For the past month, both Z and Clarissa (here and here, for example)have been writing a lot on the very teaching, writing, research and service as part of ones job as a university professor. I will not address specifically what they say, because at this point it would be too long. Furthermore, if you haven't read these amazing bloggers, it is a good opportunity for you to discover them. I agree with some of what they say, and I do not with other parts. The reason for this, I believe, is that not every job is the same. I am not just talking about working conditions, but also different institutional cultures and what different colleges/universities look for in a professor. Therefore, some people are better fit for certain places than others.
As a result, I will just spill out some thoughts that I have after reading them. Please, read each point as if the sentence started "FOR ME, . . . " I am not trying to be prescriptive, but to articulate why I am at my job, what I like it, what I believe I am good at, what are my weaknesses, etc.
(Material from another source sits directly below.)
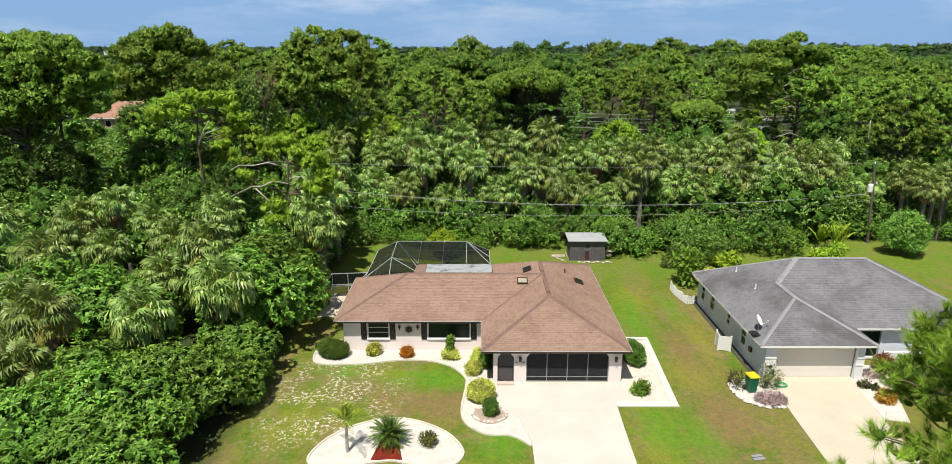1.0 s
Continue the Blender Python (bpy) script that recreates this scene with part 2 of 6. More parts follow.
M_STUCCO = worn("pinkish_stucco", (0.80, 0.71, 0.67), (0.76, 0.67, 0.63), 0.8, 55, 0.85, 0.15, 0.3)
M_STUCCO_GREY = worn("blue_grey_stucco", (0.66, 0.69, 0.74), (0.57, 0.60, 0.65), 0.6, 55, 0.9, 0.1, 0.3, (0.22, 0.23, 0.25), (0.64, 0.82))
M_WHITE = worn("white_paint", (0.78, 0.77, 0.73), (0.70, 0.69, 0.65), 0.9, 40, 0.55, 0.35, 0.08)
M_DOOR = worn("garage_door_white", (0.70, 0.66, 0.59), (0.66, 0.62, 0.55), 0.7, 40, 0.6, 0.3, 0.08)
M_BLACK = worn("black_paint", (0.012, 0.012, 0.014), (0.02, 0.02, 0.022), 1.5, 40, 0.5, 0.35, 0.08)
M_BRONZE = worn("dark_bronze", (0.060, 0.044, 0.036), (0.085, 0.058, 0.045), 3, 40, 0.45, 0.5, 0.05, metal=0.6)
M_TRUNK_PALE = worn("pale_palm_trunk", (0.42, 0.39, 0.35), (0.32, 0.29, 0.26), 4, 20, 0.9, 0.1, 0.5)
M_ALU = worn("white_aluminium", (0.50, 0.51, 0.51), (0.42, 0.43, 0.44), 1.5, 40, 0.45, 0.5, 0.03)
M_PAN = worn("stained_white_pan_roof", (0.42, 0.44, 0.45), (0.34, 0.36, 0.37), 1.3, 20, 0.6, 0.3, 0.1, (0.11, 0.10, 0.10), (0.52, 0.64))
M_SHED = worn("grey_brown_boards", (0.125, 0.118, 0.118), (0.095, 0.088, 0.088), 2, 30, 0.85, 0.15, 0.2)
M_SHED_ROOF = worn("pale_metal_roof", (0.38, 0.39, 0.38), (0.31, 0.32, 0.32), 1.2, 25, 0.5, 0.4, 0.1)
M_STONE = worn("pinkish_stone", (0.46, 0.36, 0.28), (0.34, 0.27, 0.22), 4, 35, 0.9, 0.1, 0.6)
M_STONE_WHITE = worn("white_stone", (0.66, 0.63, 0.57), (0.50, 0.47, 0.42), 4, 35, 0.9, 0.1, 0.6)
M_BIN = worn("green_plastic", (0.010, 0.125, 0.060), (0.008, 0.10, 0.05), 3, 40, 0.4, 0.4, 0.05)
M_LID = worn("yellow_plastic", (0.70, 0.52, 0.020), (0.62, 0.45, 0.02), 3, 40, 0.4, 0.4, 0.05)
M_HOSE = worn("bright_green_hose", (0.02, 0.36, 0.10), (0.02, 0.30, 0.08), 3, 40, 0.4, 0.4, 0.05)
M_BARK = worn("pine_bark", (0.15, 0.115, 0.085), (0.085, 0.065, 0.05), 3, 14, 0.95, 0.05, 0.9)
M_BARK_GREY = worn("grey_palm_trunk", (0.24, 0.21, 0.18), (0.16, 0.14, 0.12), 3, 14, 0.95, 0.05, 0.8)
M_DEAD = worn("bleached_dead_wood", (0.52, 0.47, 0.41), (0.36, 0.32, 0.28), 3, 14, 0.9, 0.1, 0.5)
M_POLE = worn("weathered_pole", (0.15, 0.125, 0.10), (0.10, 0.085, 0.068), 3, 20, 0.9, 0.1, 0.5)
M_WIRE = worn("dull_cable", (0.34, 0.34, 0.34), (0.26, 0.26, 0.26), 3, 20, 0.6, 0.3, 0)
M_SHINGLE = shingle_material("brown_shingle", (0.295, 0.190, 0.140), (0.215, 0.136, 0.100), (0.330, 0.226, 0.172), (0.160, 0.105, 0.080))
M_SHINGLE_GREY = shingle_material("grey_shingle", (0.184, 0.182, 0.190), (0.150, 0.148, 0.155), (0.225, 0.223, 0.232), (0.080, 0.076, 0.074), 0.8, 0.48)
M_DOME = worn("hazy_skylight_dome", (0.40, 0.36, 0.27), (0.30, 0.27, 0.20), 3, 30, 0.25, 0.5, 0)
M_CAP_GREY = worn("pale_grey_ridge_cap", (0.29, 0.285, 0.29), (0.23, 0.226, 0.23), 2, 40, 0.9, 0.1, 0.3)
M_CAP_BROWN = worn("dark_brown_ridge_cap", (0.205, 0.134, 0.105), (0.155, 0.100, 0.080), 2, 40, 0.9, 0.1, 0.3)
M_TILE_RED = worn("terracotta_roof", (0.36, 0.205, 0.15), (0.29, 0.16, 0.115), 1, 12, 0.85, 0.1, 0.4)
M_TAN = worn("tan_stucco", (0.52, 0.42, 0.30), (0.45, 0.36, 0.26), 1, 30, 0.9, 0.1, 0.2)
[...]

a) For me, research is fun and enjoyable. I'm a curious person by nature. Writing, however, is really hard. I write most of my essays in Spanish, and it still is hard. I literally have a problem with words. I know my ideas are (usually) original, but it is a struggle to me to articulate them in a coherent and well-written piece. My prose is not exactly a pleasure to read. Let's just say that Jonathan should be happy that my field is not his, so he will not have to read one of my manuscripts.
b) On the other hand, I'm a great oral story-teller. I've been told that several times. That is one of my assets as a professor. I am funny, and I can tell a story. I know how to engage my students. Related to that, I know how to challenge them in a positive way, so that they try to respond to it and not shut down. I also love research as a way of bringing new ideas and elements to the classroom, not just for my own scholarship. Here, I am not referring to pedagogy (although I do read about that also), but to articles and books regarding things I am teaching. I might not assign them (the writing may be too sophisticated for my students), but I will find a way to introduce some of the ideas to the students, and let them discuss them.
c) I am a great teacher, and that is one of the pleasures of my job. I would feel something is missing if I don't get to communicate my knowledge with my students. In that way, I feel that I am contributing something to society. Now, I am not naive. Of course I would prefer to teach all upper level courses and not language classes. However, I do like to teach language courses (except Beginning Spanish). I don't think it's beyond my pay scale to do it, and my own background allows me to go beyond what is usually the "touristic" perspective of most Foreign Language textbooks.
d) Would I like to teach in a department that had a PhD in Spanish? Absolutely. But I also like teaching undergraduates, since I get to develop their critical thinking skills and I can manage to make them see the world in a different light. As undergraduates is when one, as a professor, has the opportunity to develop a student's interest in the same thing one is passionate about.
e) Regarding service...OK, I believe in it in abstract. I think it is the opportunity that faculty members have to influence what's going on in an institution. I also know that it doesn't work this way many times. It can be a huge time sucker, and you can get stuck in a meaningless committee. So I will serve my time, but I won't be hypocritical about it and say that I like it. I don't.
f) Above all, I think we must not forget about having pleasure. If you are constantly miserable at a job, maybe you ended up in the wrong place or you chose the wrong profession. And this applies to Academia and to many other fields. If you are miserable in front of a classroom, you will communicate that misery to your students, and that's not fair for them (yes, some students can manage to make your life miserable for a period of time, but overall I believe that somebody who is good in front of a classroom will receive positive feedback from students).
g)I love my job in many ways, and I complain about it sometimes, on occasion. But it is a job. A job that gives me pleasure. It defines a lot of who I am, but it is not 99% of my identity. Whether I am a true scholar or not, I really don't care. I believe I am, although I probably would not make tenure in a R1 institution. Why? Because I can't bring myself to be so devoted to my scholarship, so I probably would never have the book on time. That is why I am a better fit in my institution, where research is required but teaching is also paramount. I am an inquisitive mind, I love learning, and I like equally communicating my knowledge. To my peers and to my students.
These are my random thoughts regarding teaching, writing, research and service as a professor. They are highly subjective, as they are informed by my own background, my personality, my personal history. I don't pretend that they apply to everybody, but they certainly work for me.